My Vault of Larrin Karr/Arcana Unearthed campaign ended earlier that I expected. We've got a gap in scheduling so I've got to have the Champions mini-adventure ready in mid May, about a month earlier than expected.
I'm working on the Big Three Plus One, a group of yutz villains who have, nonetheless, been around long enough to represent a minor challenge to a super team. The "Plus One" member, Big Time, started off as even more of a yutz than the rest of the team; he was reasonably tough and had a booster field that pumped his buddies up.
I've given him some martial arts to make him a slightly-less-than-standard physical combatant, and added a few powers, deriving conceptually from Ambrose Chase, the dead guy from Planetary with the distortion field.
One of them, though, was puzzling me. I didn't want a shut-down-the-opponent power like Chase has (yet--Big Time will eventually be the most powerful member of the Big Three Plus One), but I did want something that would fit in with the distortion field motif, so I wanted a vertigo-induction power. Helpfully, Chase's FX resemble Count Vertigo's FX, so it's a natural fit. The object of the power is to knock the characters down and make them struggle to get up.
After some consideration (Energy Blast, does knockdown only, continuous?) and consultation with fellow nerds, here's what I came up with:
Vertigo induction field: Mind Control, 16d6, reduced END (+1/4), one command only (fall down, requires DEX+20, -1/2), applies versus DEX, not EGO, with Acrobatics and Breakfall as complementary skills (-1/2), breakout roll occurs each phase (-1), stops working if mentalist is stunned or knocked out (-1/2), active cost 100, real cost 29, END 4.Physical Limitation: Mind Control does not grant mental awareness, 3 points.
"One command only" and "stops working if stunned" are straight out of the book. I wanted the power to go off ECV and mental defense, which is why "applies versus DEX" is so low compared to "based on CON"; I'd probably make it -1/4 without the complementary skills.

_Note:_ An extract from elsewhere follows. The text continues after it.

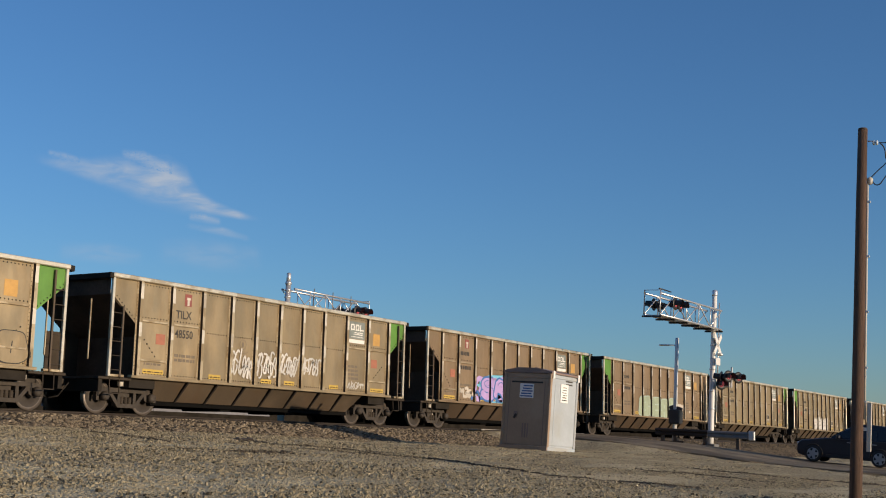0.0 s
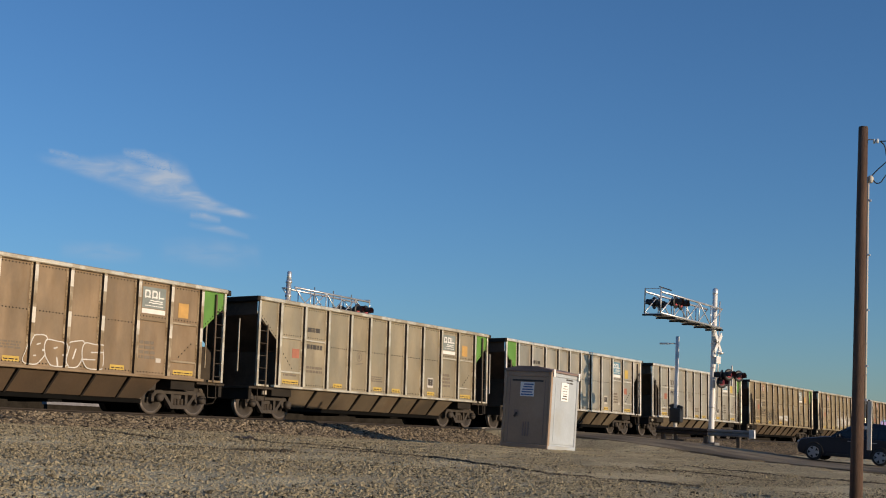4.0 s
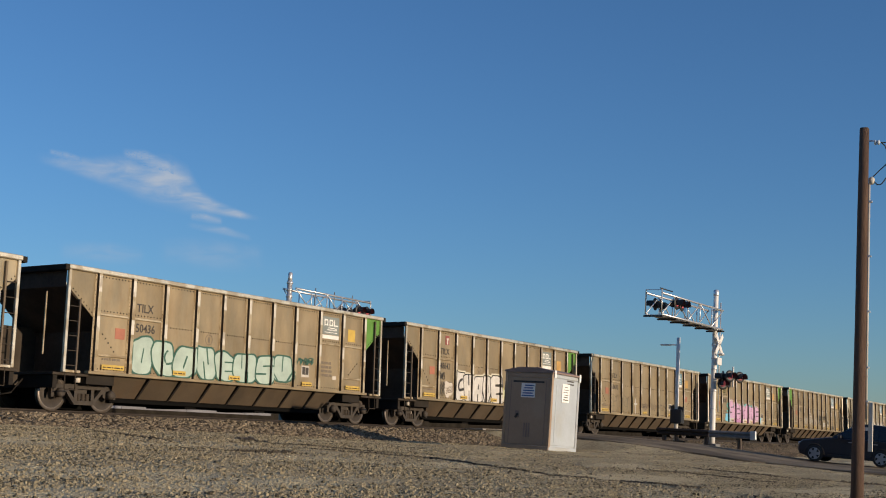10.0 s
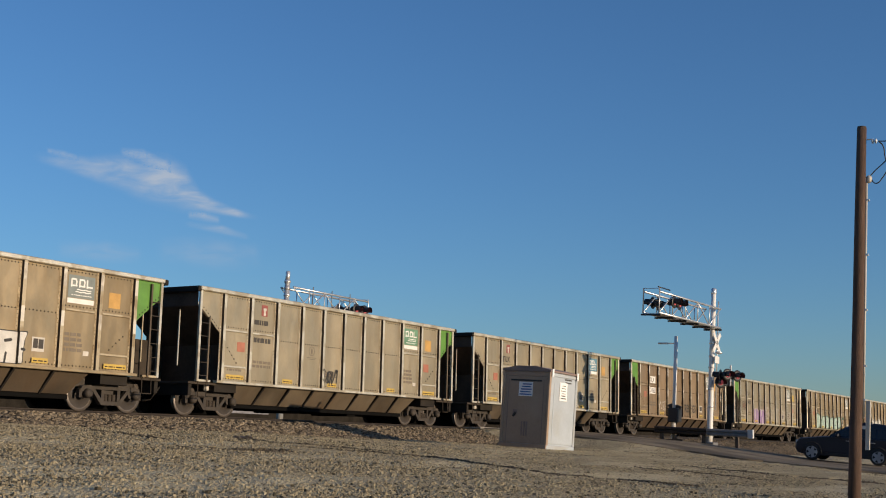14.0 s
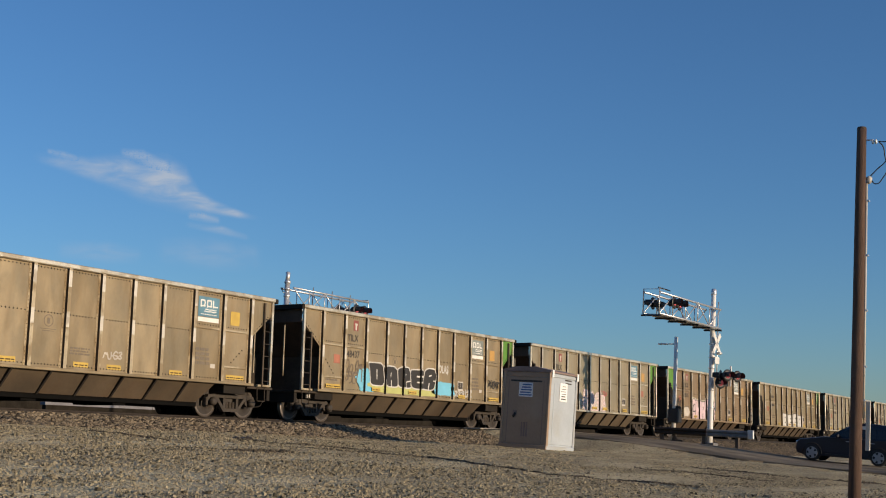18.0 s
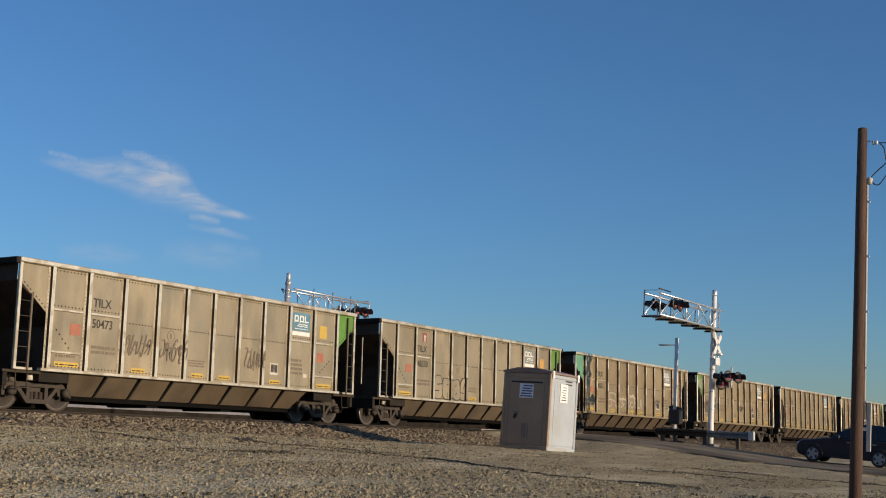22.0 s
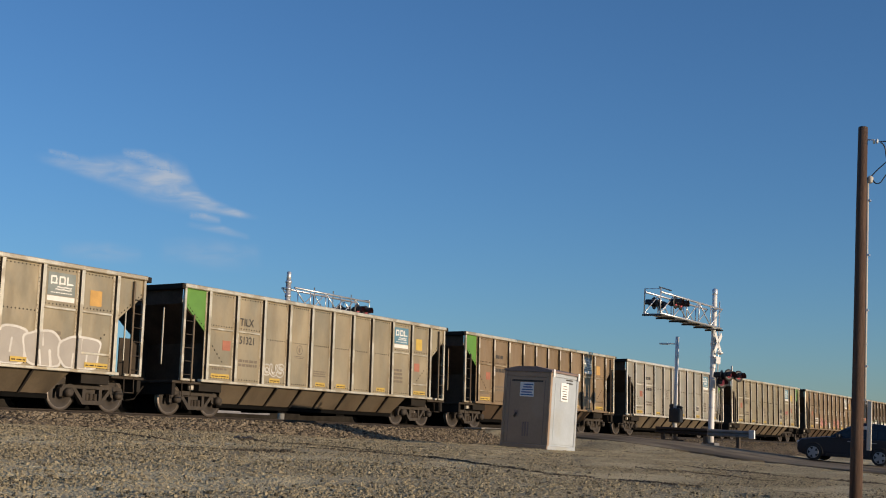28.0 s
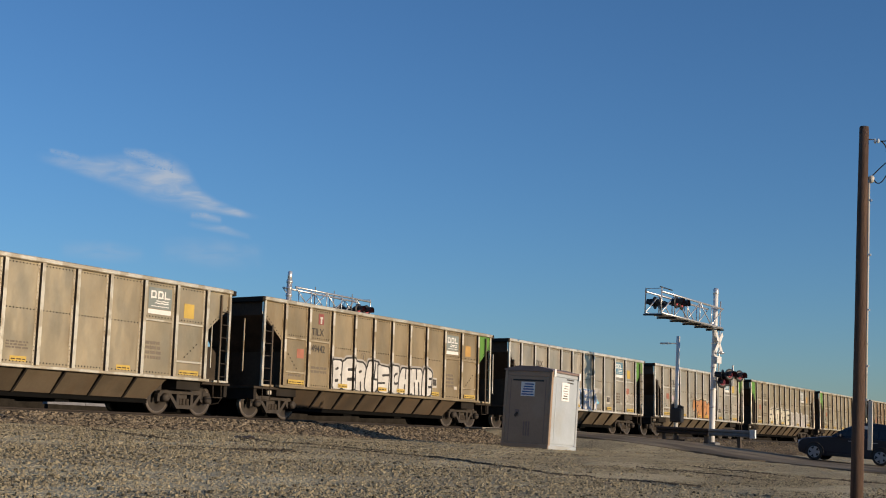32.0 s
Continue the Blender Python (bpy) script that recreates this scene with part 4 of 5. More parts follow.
# every car of the train in its order: tint, number, which end is green, sign, logo, placard
CARS = {
    -8: ("brown", "", "r", 0, "dull", "orange"), -7: ("tan", "", "l", 0, "dull", "orange"), -6: ("silver", "", "r", 1, "dull", "orange"),
    -5: ("tan", "", "r", 0, "dull", "orange"), -4: ("tan", "", "l", 0, "dull", "orange"), -3: ("tan", "", "r", 0, "dull", "orange"),
    -2: ("brown", "", "l", 0, "dull", "orange"), -1: ("brown", "", "r", 1, "dull", "orange"),
    0: ("tan", "48550", "r", 1, "dull", "orange"), 1: ("tan", "48572", "r", 1, "dull", "orange"), 2: ("bright", "49903", "r", 0, "blue", "yellow"),
    3: ("bright", "", "l", 0, "blue", "yellow"), 4: ("silver", "", "r", 0, "dull", "orange"), 5: ("brown", "48636", "r", 1, "dull", "orange"),
    6: ("silver", "49408", "r", 1, "blue", "orange"), 7: ("tan", "50481", "l", 0, "blue", "yellow"), 8: ("tan", "48620", "r", 1, "dull", "orange"),
    9: ("tan", "50695", "", 0, "blue", "orange"), 10: ("tan", "48642", "r", 1, "dull", "orange"), 11: ("tan", "50436", "r", 0, "dull", "yellow"),
    12: ("silver", "50428", "l", 0, "dull", "yellow"), 13: ("brown", "51052", "l", 0, "dull", "orange"), 14: ("silver", "49465", "r", 1, "blue", "orange"),
    15: ("silver", "", "r", 1, "green", "orange"), 16: ("tan", "", "r", 0, "dull", "orange"), 17: ("brown", "48506", "l", 1, "dull", "orange"),
    18: ("silver", "49372", "r", 1, "blue", "orange"), 19: ("tan", "48437", "r", 1, "dull", "orange"), 20: ("tan", "49677", "", 0, "blue", "yellow"),
    21: ("tan", "48336", "l", 1, "dull", "orange"), 22: ("tan", "48252", "lt", 0, "dull", "orange"), 23: ("silver", "48530", "r", 1, "dull", "orange"),
    24: ("silver", "50473", "r", 0, "blue", "yellow"), 25: ("dark", "47022", "r", 0, "dull", "orange"), 26: ("brown", "48010", "r", 0, "dull", "orange"),
    27: ("silver", "50472", "r", 0, "blue", "yellow"), 28: ("bright", "", "r", 0, "blue", "yellow"), 29: ("brown", "", "l", 0, "dull", "orange"),
    30: ("silver", "51321", "l", 0, "blue", "yellow"), 31: ("silver", "50458", "l", 0, "dull", "orange"), 32: ("bright", "51349", "r", 0, "blue", "yellow"),
    33: ("bright", "51329", "r", 0, "blue", "yellow"), 34: ("tan", "49442", "r", 1, "dull", "orange"), 35: ("silver", "", "l", 0, "dull", "yellow"),
    36: ("silver", "", "r", 0, "blue", "yellow"), 37: ("tan", "", "r", 0, "dull", "orange")}
TINT_WORDS = {"bright": "bright aluminium", "silver": "dusty silver", "tan": "dusty tan", "brown": "stained brown", "dark": "dark brown"}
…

"Breakout roll each phase": I figure in a fight, a character gets max two in-combat breakout rolls: next phase, and one turn later. Additional breakout rolls are made in non-combat time. With this limitation, the character gets a lot more breakout rolls, faster, at increasing bonuses. This power will put the character down for a couple of phases, then he'll bounce back up.
16d6 (and 100 active) is considerably higher than the PC limits, but A) this is a villain and it's more important that he do want I want than I keep to the limits; and B) this is about what it'll take to keep a DEX 20 character down for a couple of phases. Expected roll is 56, which means an initial breakout roll modifier of -3, against a DEX roll of 13; targets are 75% likely to be back up in two phases.
Posted by Greg at April 18, 2005 12:52 PM
All I remember about the Big Three is the intense annoyance they provoked in Viv.
Then they succeeded in their campaign mission....
Three low-level brokerage/management-consultant types were camping in the woods near the crystal resonance point where the Marquis was drawing power in the ritual that ended up giving the Voyagers their superpowers. These three frat-boys-gone-corporate got hit by some of the flare-off from the points and also developed superpowers, but they became supervillains.
The original Big Three were Phillip Tupper, aka Big Plans, a big-headed mentalist, objectively one of the smartest people on Earth and yet a complete tool; Thomas Csupy, aka Big Man, with growth powers; and Richard Bigelow, aka Big Deal, a Human Torch-wannabe.
They concocted some sort of cockamamie plan to rob the Federal Reserve, and the Voyagers spanked them royally, capturing Big Man and Big Plans.
This being early in the heroic era, the Supermax prison for supervillains at Coppervale hadn't been built yet, so they were housed at a maximum security prison in California, where they met up with career criminal Morton Tennant (whose name will probably be changed) and contrived to give him a transfusion of their superhuman blood. As expected, Tennant developed superpowers and became Big Time. Eventually, the trio escaped and reunited with Big Deal.
There was a second encounter with the Voyagers, where the Big Three, now Plus One, got imperially spanked, but I have forgotten any more details than that.
The Big Three Plus One are going to be the demo fight at the beginning of the adventure so that the players can see how the system works, since I'm dealing with almost complete newbs.